Sekhmet

Sekhmet is the Goddess of destruction, plagues and healing. She is often portrayed as a woman wearing a red dress with the head of a lioness, wearing a sun disc circled by a cobra on her head. Amulets depict her usually standing, holding a papyrus-shaped scepter. She is also addressed as the solar goddess. The “book of dead” has references of Sekhmet as a creative and a destructive force.

The story of Sekhmet is an interesting one. When the Sun God – Ra, her father decided to destroy mankind due to their disobedience and crime, he created Sekhmet who created havoc on earth, drinking blood of the dead and the dying. Ra realized he had made a mistake as Sekhmet was unstoppable, he planned and got the local people to brew some beer, dye it red and then pour it on the ground to pacify her blood thirst. 7000 jars of red beer was poured in the quite hours of the night when Sekhmet was sleeping.

The next day, when Sekhmet woke up, she thought the beer was blood, and drank it and got intoxicated and eventually stopped her killings. People today relate this to the flooding of Nile when it turns red due to silt and it is believed that Sekhmet swallows the river to keep it from destroying Egypt. She is also called the protector of the Ma’at.

Sekhmet is also said to breathe fire. Egyptians compare her fiery breath to the hot winds of the desert. Bastet who is the cat-headed goddess is considered as the gentle counterpart to the lion-headed Sekhmet whose uncontrollable temper was feared by all.

Celebrations and sacrifices are often offered to the Goddess to appease her after the war and end the destruction. She is considered as the angry manifestation of her father Ra’s power and her famous epithet is “the one before whom evil trembles”.  She is also considered as the goddess of strategy.
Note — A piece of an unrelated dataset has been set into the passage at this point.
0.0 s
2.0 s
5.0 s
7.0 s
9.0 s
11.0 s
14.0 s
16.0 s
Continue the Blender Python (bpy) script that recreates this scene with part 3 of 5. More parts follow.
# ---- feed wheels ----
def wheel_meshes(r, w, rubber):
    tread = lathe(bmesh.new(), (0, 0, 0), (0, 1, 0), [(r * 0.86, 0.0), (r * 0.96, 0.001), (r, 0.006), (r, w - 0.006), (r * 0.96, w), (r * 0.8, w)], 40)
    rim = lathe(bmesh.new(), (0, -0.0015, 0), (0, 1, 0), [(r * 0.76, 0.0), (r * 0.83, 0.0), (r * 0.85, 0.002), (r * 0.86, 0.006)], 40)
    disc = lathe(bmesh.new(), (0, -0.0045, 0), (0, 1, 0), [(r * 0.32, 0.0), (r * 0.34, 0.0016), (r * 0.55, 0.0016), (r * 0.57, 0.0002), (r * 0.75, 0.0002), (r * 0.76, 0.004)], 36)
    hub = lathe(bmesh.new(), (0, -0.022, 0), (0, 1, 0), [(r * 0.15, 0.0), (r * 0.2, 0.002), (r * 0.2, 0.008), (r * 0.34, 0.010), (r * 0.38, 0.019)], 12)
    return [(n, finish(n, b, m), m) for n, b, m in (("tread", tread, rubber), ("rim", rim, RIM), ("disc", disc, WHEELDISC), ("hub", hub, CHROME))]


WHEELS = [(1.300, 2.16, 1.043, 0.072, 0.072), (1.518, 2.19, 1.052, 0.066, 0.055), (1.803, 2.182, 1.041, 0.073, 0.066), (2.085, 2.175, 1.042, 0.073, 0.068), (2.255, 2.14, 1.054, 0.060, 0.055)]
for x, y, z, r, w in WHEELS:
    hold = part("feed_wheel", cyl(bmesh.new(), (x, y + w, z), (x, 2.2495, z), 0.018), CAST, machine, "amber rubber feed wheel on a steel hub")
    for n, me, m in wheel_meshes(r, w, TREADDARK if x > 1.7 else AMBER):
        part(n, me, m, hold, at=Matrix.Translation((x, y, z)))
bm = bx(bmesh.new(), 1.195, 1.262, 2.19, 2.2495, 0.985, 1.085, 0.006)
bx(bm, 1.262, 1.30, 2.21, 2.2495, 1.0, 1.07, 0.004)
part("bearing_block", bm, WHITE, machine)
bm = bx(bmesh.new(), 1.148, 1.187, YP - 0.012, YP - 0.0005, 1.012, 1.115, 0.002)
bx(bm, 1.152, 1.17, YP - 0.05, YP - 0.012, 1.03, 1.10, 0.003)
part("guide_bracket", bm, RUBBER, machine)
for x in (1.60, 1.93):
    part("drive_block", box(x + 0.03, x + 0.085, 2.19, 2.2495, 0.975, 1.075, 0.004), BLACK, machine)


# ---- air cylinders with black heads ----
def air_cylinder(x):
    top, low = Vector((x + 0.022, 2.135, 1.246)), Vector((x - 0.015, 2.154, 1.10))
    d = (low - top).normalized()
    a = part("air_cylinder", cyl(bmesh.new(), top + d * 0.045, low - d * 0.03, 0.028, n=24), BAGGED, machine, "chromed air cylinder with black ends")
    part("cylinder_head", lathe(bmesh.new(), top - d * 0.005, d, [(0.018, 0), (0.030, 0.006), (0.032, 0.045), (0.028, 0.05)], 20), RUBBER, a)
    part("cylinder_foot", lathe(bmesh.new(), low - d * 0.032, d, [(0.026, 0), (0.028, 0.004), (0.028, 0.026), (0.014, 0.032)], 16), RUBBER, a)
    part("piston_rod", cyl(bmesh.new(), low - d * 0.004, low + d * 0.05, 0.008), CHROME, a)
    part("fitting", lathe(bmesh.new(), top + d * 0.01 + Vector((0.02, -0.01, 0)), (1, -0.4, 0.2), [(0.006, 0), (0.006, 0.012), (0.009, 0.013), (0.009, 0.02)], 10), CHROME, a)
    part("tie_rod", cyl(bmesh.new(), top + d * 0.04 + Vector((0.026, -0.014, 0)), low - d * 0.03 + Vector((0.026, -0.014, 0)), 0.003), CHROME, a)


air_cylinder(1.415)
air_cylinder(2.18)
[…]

While her dark and furious side may bring disease and plague to those who wrong her, she is also a master of the art of medicine as she provides the cure to various ailments she may have brought to humankind.

Egyptians in the olden days, looked up to Sekhmet as a curet for all their problems. In order to stay on their good side, they offered her food and drinks, music and burned incense. They would whisper their prayers into the ears of cat mummies before offering them to Sekhmet as it was believed that cats had a direct connection to her.

Sekhmet’s son Mahees was the patron of pharaohs and pyramid texts. This elevated Sekhmet in the Gods and Goddesses pantheon hierarchy. While Sekhmet protected the pharaohs and led them to war, she was the patron of physicians and healers and her priests and worshippers were skilled doctors.